Problem description → Every line of the listing must be reproduced as it stands. Leave the images behind.

Recorded information →
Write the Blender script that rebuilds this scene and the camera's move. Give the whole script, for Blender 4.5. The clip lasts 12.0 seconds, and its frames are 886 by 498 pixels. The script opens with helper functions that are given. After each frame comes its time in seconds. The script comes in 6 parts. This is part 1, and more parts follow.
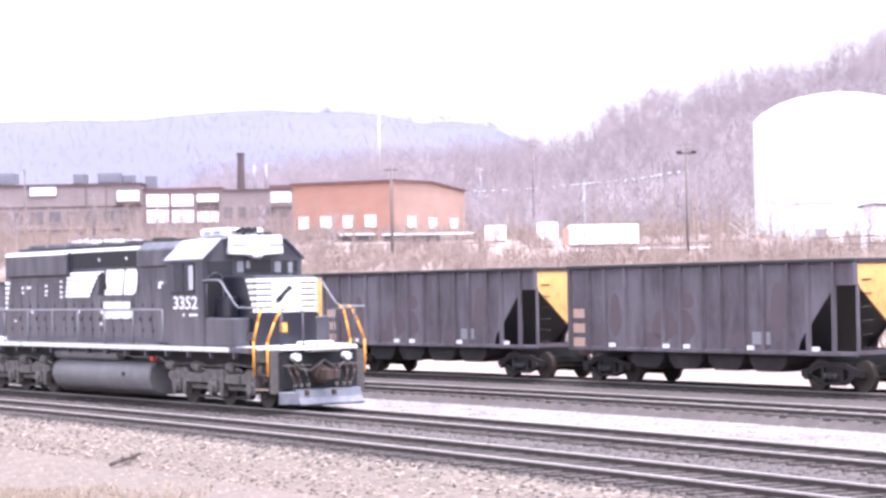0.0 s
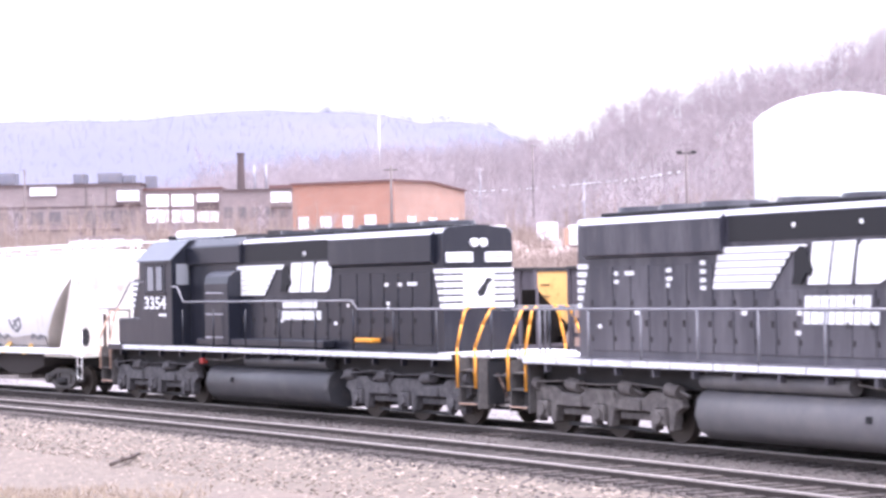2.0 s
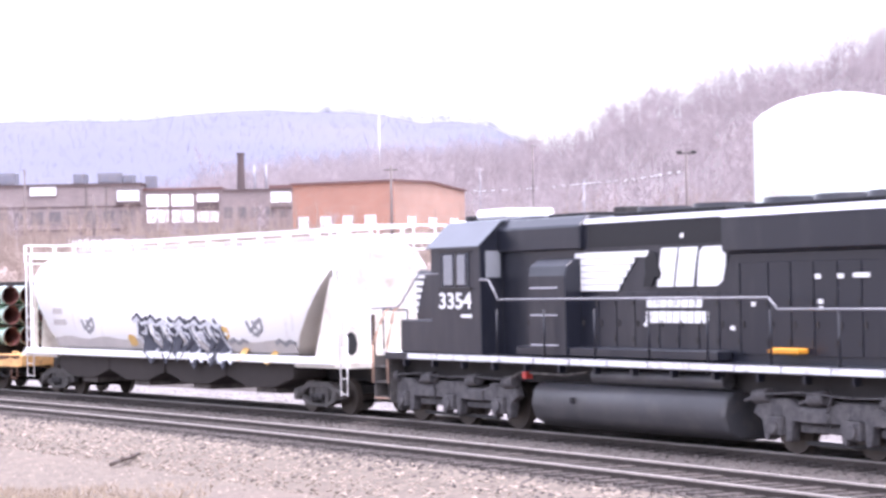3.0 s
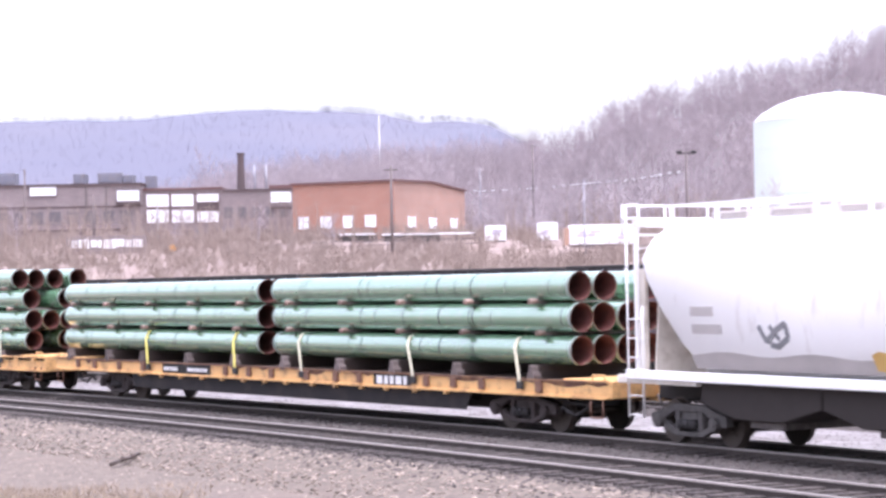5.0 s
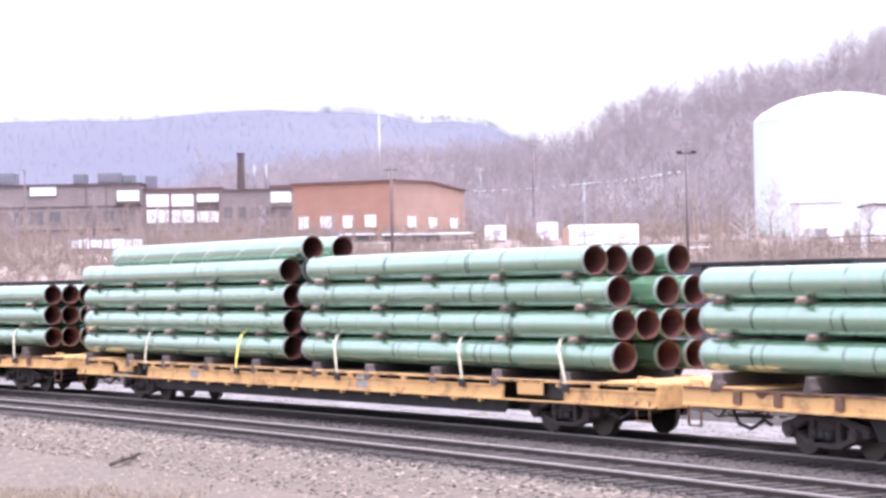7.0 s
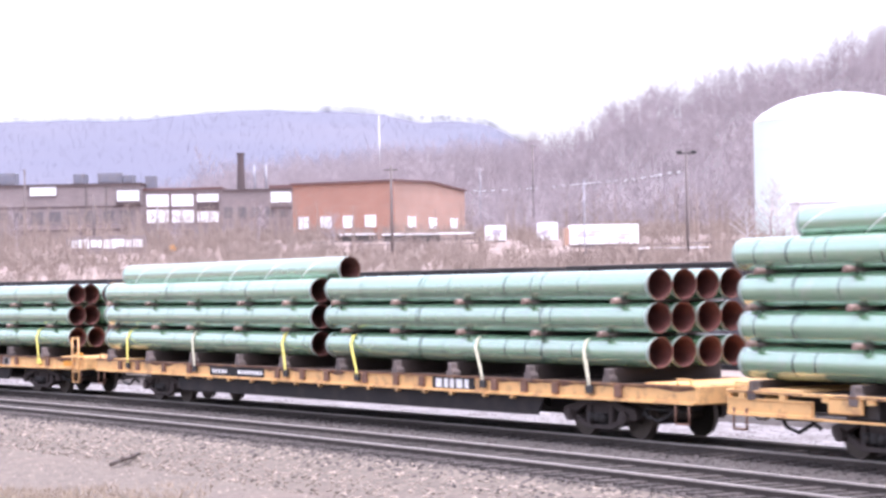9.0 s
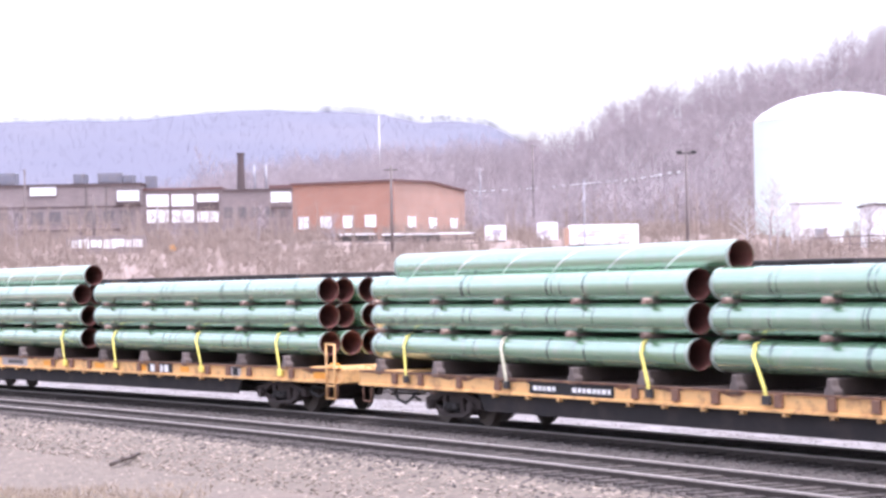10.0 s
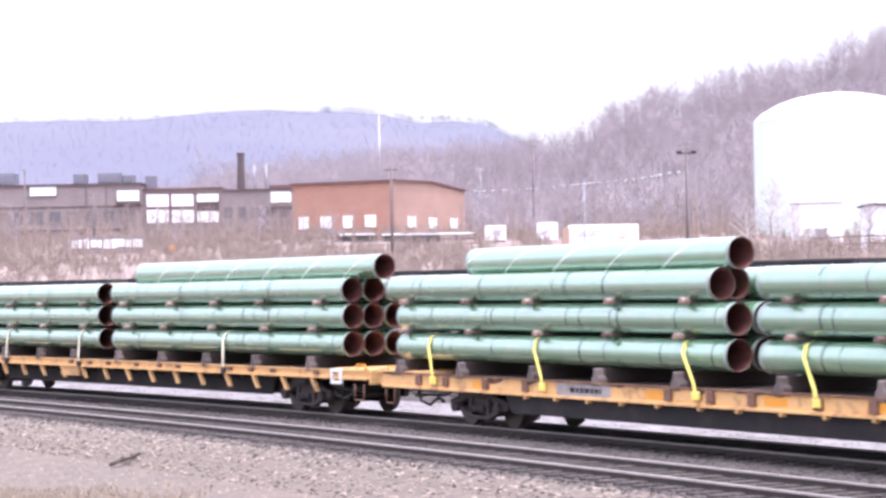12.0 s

Output for this exercise →
Write the Blender script that rebuilds this scene and the camera's move. Give the whole script, for Blender 4.5. The clip lasts 12.0 seconds, and its frames are 886 by 498 pixels. The script opens with helper functions that are given. After each frame comes its time in seconds. The script comes in 6 parts. This is part 1, and more parts follow.
0.0 s
2.0 s
3.0 s
5.0 s
7.0 s
9.0 s
10.0 s
12.0 s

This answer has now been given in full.